Berbagai kenyataan menunjukkan bahwa produk-produk budaya orang jawa yang
beragama silam cenderung mengarah kepada polarisasi islam kejawaan atau jawa
yang keislaman sehingga timbul istilah jawa atau islam kejawen. Sebagai contoh
pada nama-nama orang banyak dipakai nama seperti Abdul Rahman, Abdul Razak,
meskipun orang jawa menyebutnya Durahman, durajak. Begitu juga penggunaan
sebutan jawa In Pandum yang pada hakekatnya terjemah dari tawakal dan
lain-lain.[4]
Sebagai suatu cara
pendekatan dalam proses penyebaran Islam di Jawa, kedua kecenderungan itu
merupakan strategi yang sering diambil ketika dua kebudayaan saling bertemu. Apalagi pendekatan itu sesuai dengan watak orang jawa
yang cenderung bersikap moderat serta mengutamakan keselarasan. Akan tetapi,
persoalan yang sering muncul dan sering menjadi bahan perbincangan dikalangan
para pengamat adalah makna yang terkandung dari percampuran kedua budaya
tersebut. Mereka memiliki penilaian yang berbeda ketika dimensi keberagaman
orang islam jawa termanifestasikan dalam kehidupan sehari-hari, sebagian mereka
menilai bahwa percampuran itu masih sebatas pada segi-segi lahiriyah sehingga
islam seakan hanya sebagai kulitnya saja, sedangkan nilai-nilai esensialnya
adalah jawa. Sementara itu, sebagian yang lain menilai sebaliknya dalam arti
nilai islam telah menjadi semacam ruh dari penempatan budaya jawa kendatipun
tidak secara konkret berlabel islam.
C. Respon Budaya Jawa Terhadap Islam
Islam
di jawa tidak lepas dari peranan walisongo. Walisongo adalah tokoh-tokoh
penyebar islam di Jawa abad 15-16 yang telah berhasil mengkombinasikan
aspek-aspek sekuler dan spiritual dalam memperkenalkan islam pada pada
masyarakat. Mereka secara berturut-turut adalah Maulana Malik Ibrahim, Sunan
Ampel, Sunan Boning, Sunan Kalijaga, Sunan Drajad, Sunan Giri, Sunan Kudus
sunan Muria, Sunan Gunung Jati. Wali dalam bahasa inggris pada umumnya
diartikan sain, sementara songo dalam bahasa jawa berarti
sembilan. Diduga wali yang dimaksud lebih dari sembilan, tetapi agaknya bagi
masyarakat jawa angka sembilan mempunyai makna tersendiri yang cukup istimewa.
Para santri jawa berpandangan bahwa walisongo adalah pemimpin umat yang sangat
saleh dan dengan pencerahan spiritual religius mereka, bumi jawa yang tadinya
tidak mengenal agama monotheis menjadi bersinar terang.[5]
Pulau Jawa selalu terbuka bagi siapapun
yang masuk.

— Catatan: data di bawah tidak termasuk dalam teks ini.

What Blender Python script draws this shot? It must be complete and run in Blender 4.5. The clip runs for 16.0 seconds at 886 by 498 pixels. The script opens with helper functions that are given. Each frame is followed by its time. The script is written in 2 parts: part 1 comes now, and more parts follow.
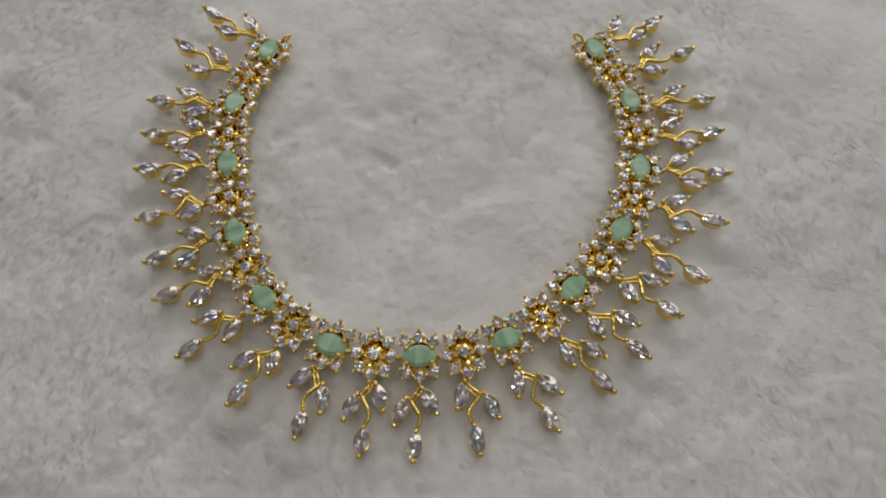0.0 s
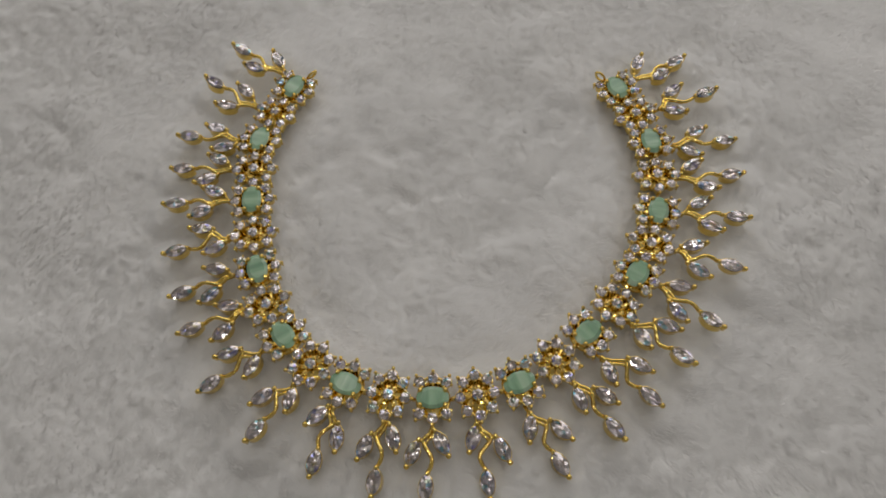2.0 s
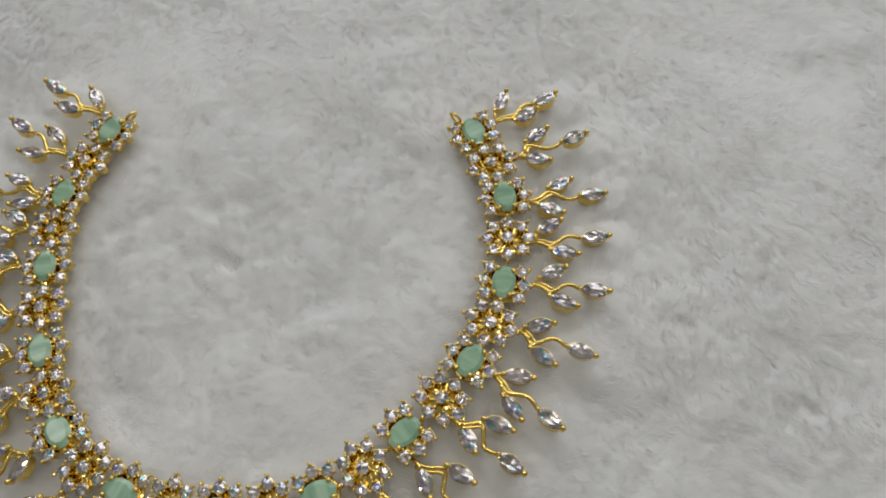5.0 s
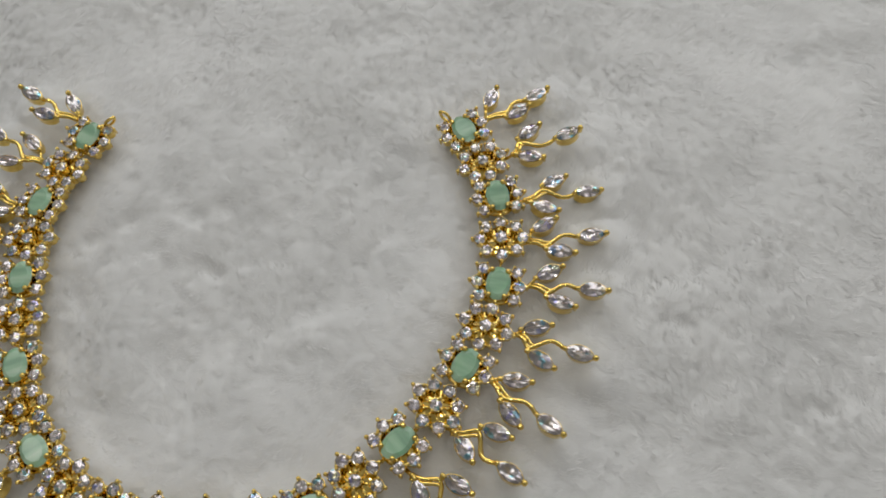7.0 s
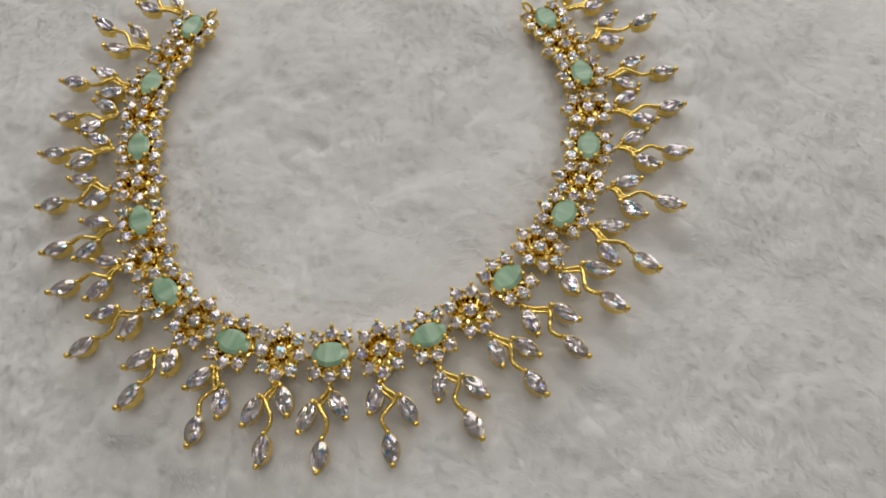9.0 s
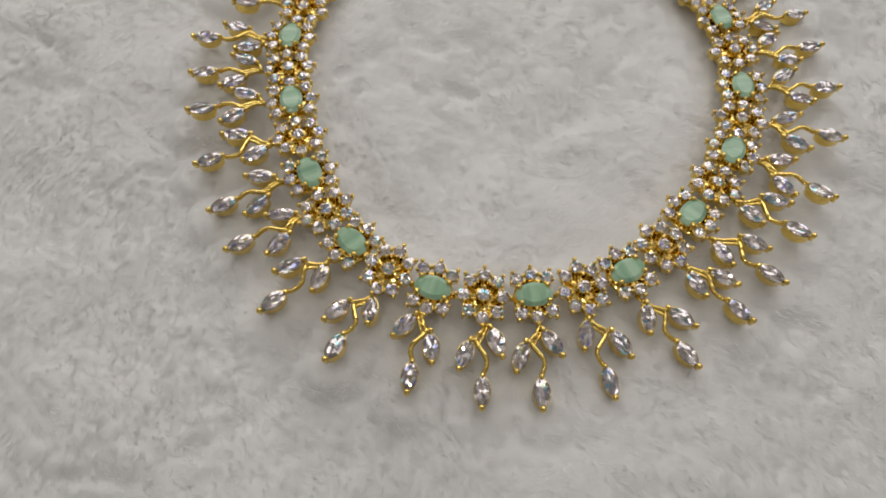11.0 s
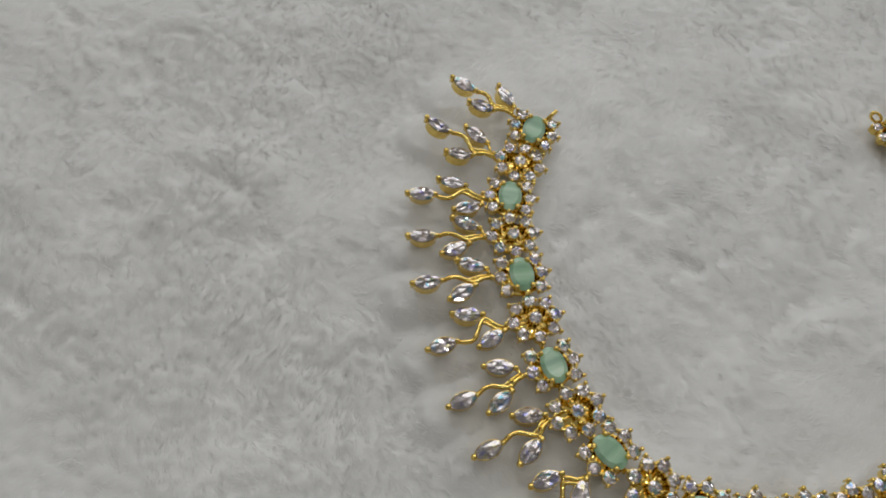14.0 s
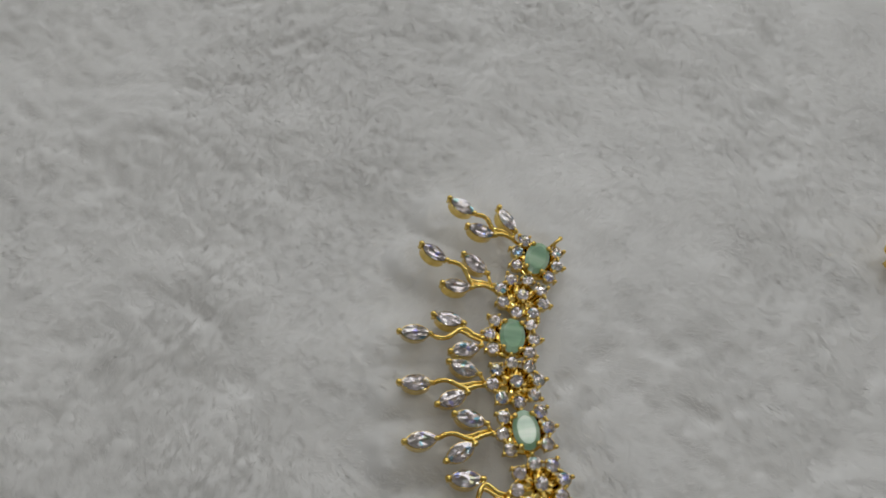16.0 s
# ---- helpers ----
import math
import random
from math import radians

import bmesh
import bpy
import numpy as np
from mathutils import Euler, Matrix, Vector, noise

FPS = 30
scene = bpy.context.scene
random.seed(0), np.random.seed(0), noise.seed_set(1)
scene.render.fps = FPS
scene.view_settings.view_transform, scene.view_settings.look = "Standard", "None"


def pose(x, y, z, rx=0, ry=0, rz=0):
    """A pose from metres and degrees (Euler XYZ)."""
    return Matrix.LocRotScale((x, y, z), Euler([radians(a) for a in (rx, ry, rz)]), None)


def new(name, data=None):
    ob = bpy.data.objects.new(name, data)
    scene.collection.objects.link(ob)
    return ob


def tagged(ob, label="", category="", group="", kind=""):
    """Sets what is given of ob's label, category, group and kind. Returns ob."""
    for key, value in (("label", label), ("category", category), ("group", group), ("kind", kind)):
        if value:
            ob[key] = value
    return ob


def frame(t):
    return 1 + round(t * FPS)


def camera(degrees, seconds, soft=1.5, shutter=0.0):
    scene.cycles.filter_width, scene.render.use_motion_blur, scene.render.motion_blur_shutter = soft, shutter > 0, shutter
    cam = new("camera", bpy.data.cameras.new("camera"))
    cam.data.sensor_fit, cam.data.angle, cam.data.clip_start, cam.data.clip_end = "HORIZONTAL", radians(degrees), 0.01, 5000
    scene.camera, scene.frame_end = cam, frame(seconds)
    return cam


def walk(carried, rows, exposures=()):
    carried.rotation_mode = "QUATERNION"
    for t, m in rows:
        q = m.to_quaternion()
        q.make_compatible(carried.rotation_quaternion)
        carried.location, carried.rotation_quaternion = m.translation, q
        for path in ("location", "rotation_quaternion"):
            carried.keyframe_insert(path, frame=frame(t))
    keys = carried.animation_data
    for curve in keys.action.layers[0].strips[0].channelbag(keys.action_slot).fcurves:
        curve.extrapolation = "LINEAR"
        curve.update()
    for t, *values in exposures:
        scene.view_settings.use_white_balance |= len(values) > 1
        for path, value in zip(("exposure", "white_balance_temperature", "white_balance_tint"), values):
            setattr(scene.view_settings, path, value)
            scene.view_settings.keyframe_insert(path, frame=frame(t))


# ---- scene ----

Orang jawa terkenal ramah sejak dulu dan siap menjalin kerjasama
dengan siapapun. Termasuk ketika pedagang dan alim ulama` yang bertubuh tinggi
besar, hidung mancung dan berkulit putih kemerahan. Mereka adalah para pedagang
dan ulama` dari tanah timur tengah. kedatangan mereka ternyata membawa sejarah
baru yang hampir merubah jawa secara keseluruhan. Agama Islam masuk ke Jawa
sebagaimana Islam datang ke Malaka, Sumatra dan Kalimantan. Bukti berupa adanya
nisan raja-raja Aceh yang beragama Islam menunjukkan bahwa Islam telah
barkembang di kesultanan Aceh pada abad ke13 M, jadi bisa diperkirakan mungkin
Islam telah datang ke Indonesia sejak abad itu/bahkan sebelumnya.[6]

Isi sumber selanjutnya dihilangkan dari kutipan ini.